**What is asked:** Give again only the lines beginning with the one that contains "5. More parts follow." and ending with the one that contains "in the drive"; include both of those lines.

**Recorded information:**
** start **
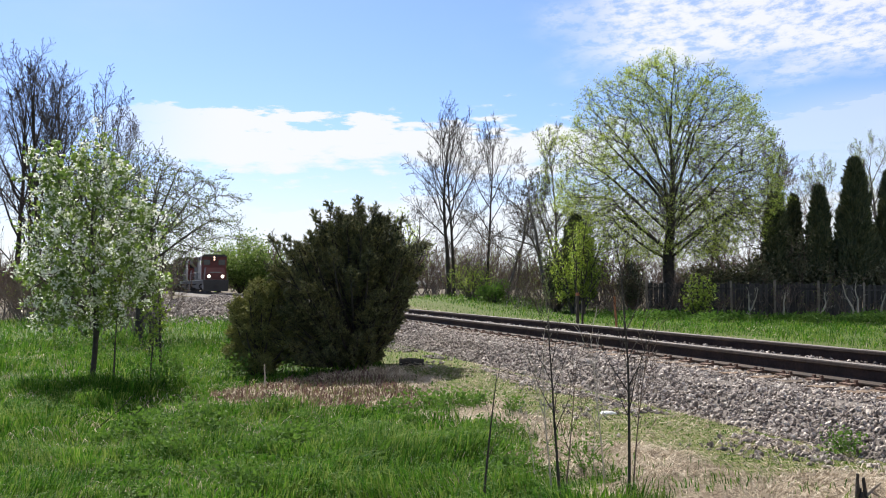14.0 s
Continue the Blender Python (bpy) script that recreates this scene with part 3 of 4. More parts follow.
# the great maple behind the fence
crowned_tree("maple_tree", 3, (13.0, 60.0), (-0.1, 0, 7.0, 6.8, 8.4, 4.0), 11.0, 44, 15000, 0.34, 0.45, 0.0105, 2.16,
             (("crown", "maple", 20000, 4, 0.08, 0.12, 1.1),), "large spreading maple with thin yellow-green spring leaves behind the fence", 0.34, hollow=0.38, first=0.24,
             angle=(14, 60), limb_min=0.06, clump=0.5, wave=0.04)

SLIM = but(kids=[17, 8, 6, 3], start=[0.30, 0.25, 0.2, 0.15], angle=[(16, 64), (20, 42), (25, 48), (30, 55)], lift=[0.02, 0.06, 0.06, 0.04, 0.03], ratio=[0.42, 0.46, 0.5, 0.5],
           girth=[0.011, 0.009, 0.008, 0.008], thin=0.0085)
tree("bare_tree", 12, (-0.38, 75.0), 14.4, 0.20, dict(SLIM, dome=(0, 0, 9.8, 3.8, 5.7, 6.5)), 4,
     label="tall slender bare tree with dark trunk", group="bare trees across the track", trunk_len=12.0)
tree("bare_tree", 13, (-0.05, 75.4), 13.4, 0.15, dict(SLIM, dome=(0, 0, 9.5, 3.3, 4.8, 6.0)), 4,
     label="tall slender bare tree with grey trunk", group="bare trees across the track", trunk_len=11.4)
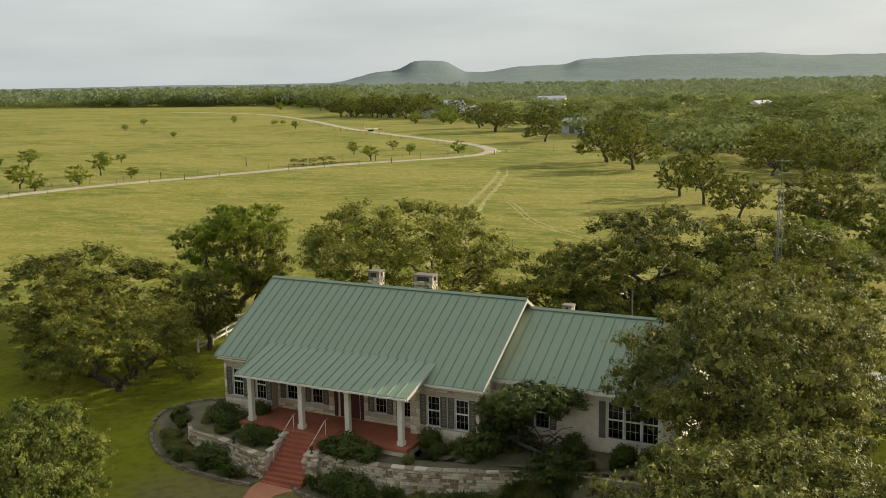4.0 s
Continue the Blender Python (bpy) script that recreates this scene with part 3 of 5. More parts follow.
plant("field_oak", 33.0, 52.0, 8.6, 12.0, 80)
plant("field_oak_b", 40.0, 34.0, 8.6, 12.0, 10)
plant("two_stem", 5.4, 53.1, 8.2, 7.2, 200, "bright yellow-green tree beside the side lawn")
plant("low_cedar", 2.8, -18.9, 7.0, 7.4, 0, group="bushy trees on the front lawn")
plant("low_cedar", 10.4, -18.2, 6.7, 7.4, 140, group="bushy trees on the front lawn")
plant("low_cedar", 1.2, -3.5, 5.0, 7.0, 250, group="bushy trees on the front lawn")
plant("lawn_tree", -41.0, 0.4, 7.6, 12.0, 80)
plant("lawn_tree", -22.9, -5.0, 7.8, 8.0, 290)
plant("lawn_tree", -24.9, -0.4, 6.0, 5.6, 330, "smaller grey-green lawn tree behind a larger one")
plant("low_cedar", -17.6, -30.0, 8.0, 10.2, 310, "dark bushy tree at the edge of the lawn")
plant("big_oak", -46.0, 23.2, 8.0, 13.8, 50, group="oaks beside the house")
plant("round_oak", -42.6, 17.4, 7.0, 11.0, 90, group="oaks beside the house")
plant("live_oak", -36.6, 16.4, 6.0, 10.0, 150, group="oaks beside the house")
plant("round_oak", -36.0, 25.4, 7.3, 8.0, 260, group="oaks beside the house")
plant("field_oak", -80.7, 24.9, 8.4, 9.6, 0)
plant("field_oak", -92.3, 27.0, 7.1, 8.0, 70)
plant("round_oak", 46.5, 26.0, 10.0, 12.0, 15)
plant("round_oak", 48.5, 8.0, 10.0, 12.0, 95)
plant("round_oak", 47.0, -5.0, 9.0, 9.5, 200)
plant("round_oak", 58.0, -4.0, 11.0, 13.0, 155)
plant("yellow_oak", 40.5, -18.0, 11.2, 14.0, 0)
plant("mesquite", 26.9, -26.0, 8.0, 12.6, 10)
plant("mesquite", 3.3, -33.6, 7.0, 8.8, 200)
plant("mesquite", 25.4, -43.5, 8.6, 10.0, 90)
plant("low_cedar", 15.6, -42.5, 8.5, 9.0, 40)
for x, y, a in ((-20.5, -8.7, 0), (-15.0, -6.6, 120), (-13.6, -6.0, 240)):
    plant("open_shrub", x, y, 2.2, 2.0, a, category="shrub", group="shrubs in the drive circle")

# oaks in the pasture
for k, x, y, h, w, a in (("field_oak", -43.1, 165.7, 9.2, 13.0, 30), ("field_oak_b", -53.2, 179.9, 10.1, 13.0, 0), ("field_oak_b", -23.4, 124.3, 6.7, 7.6, 80), ("field_oak", -17.6, 115.2, 7.7, 9.0, 160),
                         ("field_oak", -10.0, 102.2, 5.9, 7.6, 250), ("field_oak_b", -15.0, 161.7, 6.8, 10.1, 200), ("field_oak_b", -8.5, 158.1, 6.9, 9.0, 20), ("field_oak_b", -123.6, 277.4, 10.4, 16.5, 120),
                         ("field_oak", -89.4, 235.8, 8.0, 12.4, 300), ("round_oak", 2.4, 87.6, 9.8, 16.5, 45), ("field_oak_b", 9.8, 80.5, 6.8, 9.4, 90), ("field_oak", 15.3, 96.0, 9.2, 14.0, 10)):
    plant(k, x, y, h, w, a, group="oaks in the pasture")
for x, y, h, w in ((-254, 384, 10, 13), (-245, 379, 9.5, 12), (-237, 386, 11, 14), (-228, 375, 10, 13), (-219, 371, 9, 12), (-209, 380, 10, 13), (-200, 366, 9.5, 12), (-226, 396, 11, 14), (-212, 396, 11, 14), (-190, 384, 9, 12), (-240, 402, 11, 14),
                   (-140, 300, 8.5, 12), (-112, 292, 8.5, 12), (-100, 292, 9, 12), (-78, 262, 8, 11), (-66, 250, 8, 11), (-82, 285, 9, 13), (-58, 216, 6.5, 9), (-44, 226, 6.5, 8), (-33, 214, 6, 8)):
    plant("field_oak" if (x + y) % 2 else "field_oak_b", x, y, h, w, (x * 13) % 360, "dark green oak among far farm buildings", group="oaks by the farm")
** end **
**Task solution:**
Continue the Blender Python (bpy) script that recreates this scene with part 3 of 5. More parts follow.
plant("field_oak", 33.0, 52.0, 8.6, 12.0, 80)
plant("field_oak_b", 40.0, 34.0, 8.6, 12.0, 10)
plant("two_stem", 5.4, 53.1, 8.2, 7.2, 200, "bright yellow-green tree beside the side lawn")
plant("low_cedar", 2.8, -18.9, 7.0, 7.4, 0, group="bushy trees on the front lawn")
plant("low_cedar", 10.4, -18.2, 6.7, 7.4, 140, group="bushy trees on the front lawn")
plant("low_cedar", 1.2, -3.5, 5.0, 7.0, 250, group="bushy trees on the front lawn")
plant("lawn_tree", -41.0, 0.4, 7.6, 12.0, 80)
plant("lawn_tree", -22.9, -5.0, 7.8, 8.0, 290)
plant("lawn_tree", -24.9, -0.4, 6.0, 5.6, 330, "smaller grey-green lawn tree behind a larger one")
plant("low_cedar", -17.6, -30.0, 8.0, 10.2, 310, "dark bushy tree at the edge of the lawn")
plant("big_oak", -46.0, 23.2, 8.0, 13.8, 50, group="oaks beside the house")
plant("round_oak", -42.6, 17.4, 7.0, 11.0, 90, group="oaks beside the house")
plant("live_oak", -36.6, 16.4, 6.0, 10.0, 150, group="oaks beside the house")
plant("round_oak", -36.0, 25.4, 7.3, 8.0, 260, group="oaks beside the house")
plant("field_oak", -80.7, 24.9, 8.4, 9.6, 0)
plant("field_oak", -92.3, 27.0, 7.1, 8.0, 70)
plant("round_oak", 46.5, 26.0, 10.0, 12.0, 15)
plant("round_oak", 48.5, 8.0, 10.0, 12.0, 95)
plant("round_oak", 47.0, -5.0, 9.0, 9.5, 200)
plant("round_oak", 58.0, -4.0, 11.0, 13.0, 155)
plant("yellow_oak", 40.5, -18.0, 11.2, 14.0, 0)
plant("mesquite", 26.9, -26.0, 8.0, 12.6, 10)
plant("mesquite", 3.3, -33.6, 7.0, 8.8, 200)
plant("mesquite", 25.4, -43.5, 8.6, 10.0, 90)
plant("low_cedar", 15.6, -42.5, 8.5, 9.0, 40)
for x, y, a in ((-20.5, -8.7, 0), (-15.0, -6.6, 120), (-13.6, -6.0, 240)):
    plant("open_shrub", x, y, 2.2, 2.0, a, category="shrub", group="shrubs in the drive circle")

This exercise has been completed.